Though it's known for its prosperous commercial center, Jeddah's true allure is its rich history. Don't miss out on these meaningful sites when you're planning your dream trip.
Jeddah's busy Red Sea trading port and proximity to the holy city of Mecca have helped carve it a varied, soulful culture and history. If you're planning a historical tour of Jeddah, make sure to map out your top destinations before heading out. Saudi Arabia's second largest city is full of important historical sites, so planning is important if you want to see them all. Whether you're in the city for a few days or have more time for sightseeing, here are some essential historical spots that shouldn't be missed.
At the heart of the modern urban sprawl, you'll find historic Jeddah – the most ancient part of the city. The unusual coral buildings are identifiable by their crumbling architecture and intricately decorated doors. Though these once-grand structures are mostly being left to decay, one recently renovated example is Naseef House, built in 1872. This seven-floor museum was once home to an influential trading family and features staircases wide enough for camels to pass through. Take note of the tree by the front door – it's the oldest in Jeddah.
As you stroll around this ancient part of the city, look up to spot traditional architectural features like mashrabiyya – protruding wooden screens that act as windows. Their carved holes serve the dual purpose of catching the breeze to cool the air, and shading women inside from the view of the street.
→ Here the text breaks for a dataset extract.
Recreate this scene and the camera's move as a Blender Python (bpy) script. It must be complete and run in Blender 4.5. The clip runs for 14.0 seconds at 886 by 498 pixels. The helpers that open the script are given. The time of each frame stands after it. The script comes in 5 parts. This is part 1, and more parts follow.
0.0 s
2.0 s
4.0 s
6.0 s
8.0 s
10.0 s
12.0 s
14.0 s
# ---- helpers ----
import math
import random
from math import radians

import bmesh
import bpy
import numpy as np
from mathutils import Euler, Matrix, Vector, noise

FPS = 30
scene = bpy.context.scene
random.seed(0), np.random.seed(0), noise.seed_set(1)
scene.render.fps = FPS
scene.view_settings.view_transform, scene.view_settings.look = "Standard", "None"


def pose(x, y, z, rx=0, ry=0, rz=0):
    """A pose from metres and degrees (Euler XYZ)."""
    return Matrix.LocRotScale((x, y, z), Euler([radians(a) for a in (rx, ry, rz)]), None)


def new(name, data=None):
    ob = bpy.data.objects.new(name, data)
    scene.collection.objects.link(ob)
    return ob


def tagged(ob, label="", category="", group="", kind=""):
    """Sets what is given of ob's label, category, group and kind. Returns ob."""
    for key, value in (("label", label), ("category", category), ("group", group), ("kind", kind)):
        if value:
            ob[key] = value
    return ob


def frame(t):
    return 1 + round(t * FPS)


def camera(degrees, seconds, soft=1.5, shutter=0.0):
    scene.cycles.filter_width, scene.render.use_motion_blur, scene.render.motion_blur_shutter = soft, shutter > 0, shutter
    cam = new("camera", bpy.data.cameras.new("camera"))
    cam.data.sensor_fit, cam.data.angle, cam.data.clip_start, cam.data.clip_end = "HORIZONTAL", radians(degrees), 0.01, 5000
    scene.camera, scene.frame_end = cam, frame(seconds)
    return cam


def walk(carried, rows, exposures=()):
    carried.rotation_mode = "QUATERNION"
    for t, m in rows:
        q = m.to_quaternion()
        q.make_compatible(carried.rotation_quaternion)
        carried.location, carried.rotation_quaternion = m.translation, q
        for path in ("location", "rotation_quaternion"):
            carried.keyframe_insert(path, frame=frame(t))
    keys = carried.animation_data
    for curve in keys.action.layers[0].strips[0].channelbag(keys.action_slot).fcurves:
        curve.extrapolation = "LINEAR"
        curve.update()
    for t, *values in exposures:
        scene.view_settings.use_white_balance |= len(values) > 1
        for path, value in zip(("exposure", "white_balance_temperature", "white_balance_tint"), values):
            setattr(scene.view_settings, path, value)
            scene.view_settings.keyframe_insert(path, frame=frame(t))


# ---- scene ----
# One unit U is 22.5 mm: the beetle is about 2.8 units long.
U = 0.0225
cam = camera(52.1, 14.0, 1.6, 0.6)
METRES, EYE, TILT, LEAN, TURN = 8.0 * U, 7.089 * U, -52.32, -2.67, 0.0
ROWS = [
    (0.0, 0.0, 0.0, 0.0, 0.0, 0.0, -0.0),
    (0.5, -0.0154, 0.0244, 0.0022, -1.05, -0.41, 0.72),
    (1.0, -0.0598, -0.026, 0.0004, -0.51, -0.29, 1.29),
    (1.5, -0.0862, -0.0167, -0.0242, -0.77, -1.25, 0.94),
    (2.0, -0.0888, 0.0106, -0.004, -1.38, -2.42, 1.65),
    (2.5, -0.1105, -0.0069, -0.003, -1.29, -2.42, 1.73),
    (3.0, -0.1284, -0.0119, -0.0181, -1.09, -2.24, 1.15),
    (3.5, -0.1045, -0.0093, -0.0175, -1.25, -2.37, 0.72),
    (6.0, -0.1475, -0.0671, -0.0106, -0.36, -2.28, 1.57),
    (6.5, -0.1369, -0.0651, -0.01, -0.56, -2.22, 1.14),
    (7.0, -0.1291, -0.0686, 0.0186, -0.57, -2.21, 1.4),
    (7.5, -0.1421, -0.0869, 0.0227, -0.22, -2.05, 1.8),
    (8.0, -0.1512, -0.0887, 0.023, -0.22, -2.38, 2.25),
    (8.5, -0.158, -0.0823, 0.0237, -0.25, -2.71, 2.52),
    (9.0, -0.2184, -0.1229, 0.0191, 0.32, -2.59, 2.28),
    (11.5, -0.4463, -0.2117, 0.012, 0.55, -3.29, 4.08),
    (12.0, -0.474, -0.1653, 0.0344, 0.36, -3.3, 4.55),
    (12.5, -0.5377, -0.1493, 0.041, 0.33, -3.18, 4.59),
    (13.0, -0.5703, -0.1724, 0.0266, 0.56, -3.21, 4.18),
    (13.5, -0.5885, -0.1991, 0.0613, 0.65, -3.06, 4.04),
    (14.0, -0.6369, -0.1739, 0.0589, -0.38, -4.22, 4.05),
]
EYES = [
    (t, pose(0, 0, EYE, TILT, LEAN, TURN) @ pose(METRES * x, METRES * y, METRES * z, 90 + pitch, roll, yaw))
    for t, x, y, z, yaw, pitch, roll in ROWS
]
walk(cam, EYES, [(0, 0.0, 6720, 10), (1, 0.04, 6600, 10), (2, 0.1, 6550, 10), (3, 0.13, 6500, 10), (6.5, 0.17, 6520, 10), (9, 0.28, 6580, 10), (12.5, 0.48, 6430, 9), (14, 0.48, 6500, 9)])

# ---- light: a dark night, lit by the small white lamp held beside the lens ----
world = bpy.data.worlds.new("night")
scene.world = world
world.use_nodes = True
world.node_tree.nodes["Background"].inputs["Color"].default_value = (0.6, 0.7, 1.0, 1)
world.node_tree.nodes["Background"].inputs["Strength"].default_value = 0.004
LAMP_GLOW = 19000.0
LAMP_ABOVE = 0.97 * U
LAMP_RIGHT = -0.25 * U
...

This part of Jeddah is alive with traditional markets, or souks, including a fish market selling the day's fresh catch of hammerhead sharks, parrot fish and squid. There are stalls selling coffee, leather bags and incense, and even a gold market, where you can haggle for the best price.
Constructed in 1932, Khuzam Palace was designed in the traditional Arabian style of imposing white buildings with swooping, opulent arches. Commissioned by King Abdulaziz, the palace was the setting for a truly historical moment; the signing of the first agreement to allow digging for petrol in Saudi Arabia, now the largest oil producing nation in the world.
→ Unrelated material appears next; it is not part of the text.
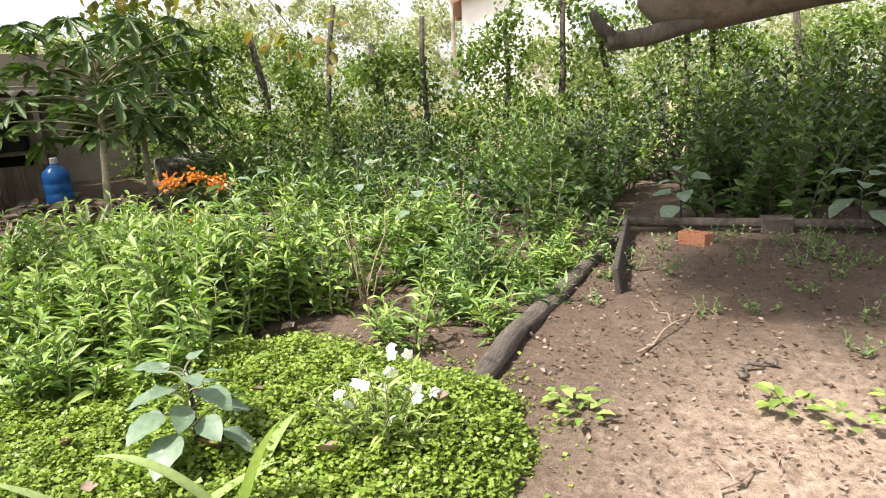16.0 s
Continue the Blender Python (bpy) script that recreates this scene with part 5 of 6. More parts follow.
for i, (x, y, k, L, w) in enumerate(((1.07, 3.66, 5, 0.33, 0.035), (1.53, 3.46, 7, 0.42, 0.04), (0.82, 3.95, 8, 0.34, 0.04), (1.66, 4.45, 7, 0.36, 0.07), (1.78, 3.66, 5, 0.42, 0.045), (1.98, 3.55, 3, 0.4, 0.05), (1.3, 3.85, 4, 0.26, 0.035), (3.7, 3.6, 9, 0.34, 0.035), (3.55, 3.75, 8, 0.3, 0.035))):
    z = on_bed(x, y) if x < 3 else hz(x, y)
    spiky("lily_plant", "lily plant with broad arching strap leaves in the creeper", x, y, z, max(3, int(k * 0.75)), L * 1.35, w * 1.15, (0.6, 2.3), 0.42, LEAF["lily"], 80 + i, "strap-leaved lilies")


def broad_leaf():
    """Broad oval leaf with a wavy edge, a sunk midrib and a drooping tip."""
    V, F = [], []
    rows = [(0.0, 0.0), (0.1, 0.3), (0.25, 0.46), (0.45, 0.5), (0.65, 0.42), (0.83, 0.25), (1.0, 0.0)]
    for i, (t, w) in enumerate(rows):
        z = 0.12 * t - 0.3 * t * t
        for k in (-1, -0.5, 0, 0.5, 1):
            V.append((k * w, t, z + 0.1 * abs(k) * w * 2 * 0.5 + 0.025 * math.sin(i * 2.6 + 3 * k) * abs(k)))
    for i in range(len(rows) - 1):
        for k in range(4):
            a = i * 5 + k
            F.append((a, a + 1, a + 6, a + 5))
    return np.array(V), F


BROAD = broad_leaf()


def broad(x, y, z, tall, count, size, seed, label):
    r = np.random.default_rng(seed)
    root = thing("eggplant", label, "plant", (x, y, z))
    P = bend((0, 0, -0.03), (0.02, 0.01, tall), 6, (0.01, 0, 0))
    V, F = tube(P, np.linspace(0.009, 0.005, 6), 7)
    grid_part("stem", V, F, surface("purple_stem", (0.02, 0.012, 0.02), (0.05, 0.03, 0.05), 9, 0.5), root, smooth=True)
    for i in range(count):
        t = 0.25 + 0.75 * i / (count - 1)
        a = i * 2.4 + seed
        s = np.array((0, 0, tall * t))
        e = s + np.array((math.cos(a), math.sin(a), 0.4)) * 0.09 * (1.2 - 0.6 * t)
        V, F = tube(bend(s, e, 4, (0, 0, 0.01)), 0.003, 5)
        st = grid_part("leaf_stalk", V, F, M["stem"], root)
        L = size * r.uniform(0.75, 1.1) * (1.1 - 0.45 * t)
        leaf_part("leaf", leaves(BROAD, e[None], np.array([(math.cos(a), math.sin(a), -0.55 + 0.7 * t)]) + r.normal(0, 0.15, (1, 3)), np.array([(0, 0, 1.0)]) + r.normal(0, 0.25, (1, 3)), L, L * 0.68), LEAF["eggplant"], st)


broad(0.75, 4.31, on_bed(0.75, 4.31), 0.25, 9, 0.24, 2, "young eggplant with dusty grey-green leaves on a dark stem")
broad(2.13, 3.86, on_bed(2.13, 3.86), 0.3, 21, 0.15, 5, "eggplant with broad silvery-green leaves on purple stems")

# white and orange flowers
wf = plant("white_flower", "bushy plant with clusters of white star flowers", "flower", (2.43, 3.33, on_bed(2.43, 3.33)), 20, 0.25, 0.24, LANCE, (0.1, 0.16), 12, LEAF["bright"], seed=301)
r = np.random.default_rng(31)
for i in range(15):
    c = np.array((r.normal(0, 0.14), r.normal(0, 0.11), r.uniform(0.06, 0.27)))
    n = ball(1, r)[0] + np.array((-0.6, -0.6, 0.6))
    n /= np.linalg.norm(n)
    s = unit(np.cross(n, (0.2, 0.1, 1)))
    five = [leaves(OVAL, c[None], (s * math.cos(k * 1.2566) + np.cross(n, s) * math.sin(k * 1.2566))[None], n[None], 0.022, 0.02) for k in range(5)]
    leaf_part("flower_head", five, LEAF["white"], wf, "white five-petalled flower")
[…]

Of the palace's original buildings, only the towering gates, Royal Court and the King's living space still remain. Now, the expansive building houses a public swimming pool, a park, Queen Effat College and a museum of archeology and ethnology. It also contains the King Saud mosque, the largest mosque in Jeddah covering an area 9700m², built in 1987 and less than a ten-minute walk from our Radisson Blu Hotel, Jeddah.
Jeddah is known as the gate to Makkah, or Mecca, the holiest city in Islam. Any pilgrims arriving by sea would pass through the city first. This rich spiritual culture is reflected in the city's many historical mosques.
The oldest is the Al-Shafe'i mosque, which was built in the 7th Hijri century (13th century AD). Located in Al-Jame'i market, it's notable for its unusual Ottoman quadrangle design with no dome and an open-air central space. Within walking distance, you'll find the 9th-10th Hijri century Othman bin Affan mosque, or Abanous (Ebony) mosque, so-called because of the two ebony poles that form its supporting structure.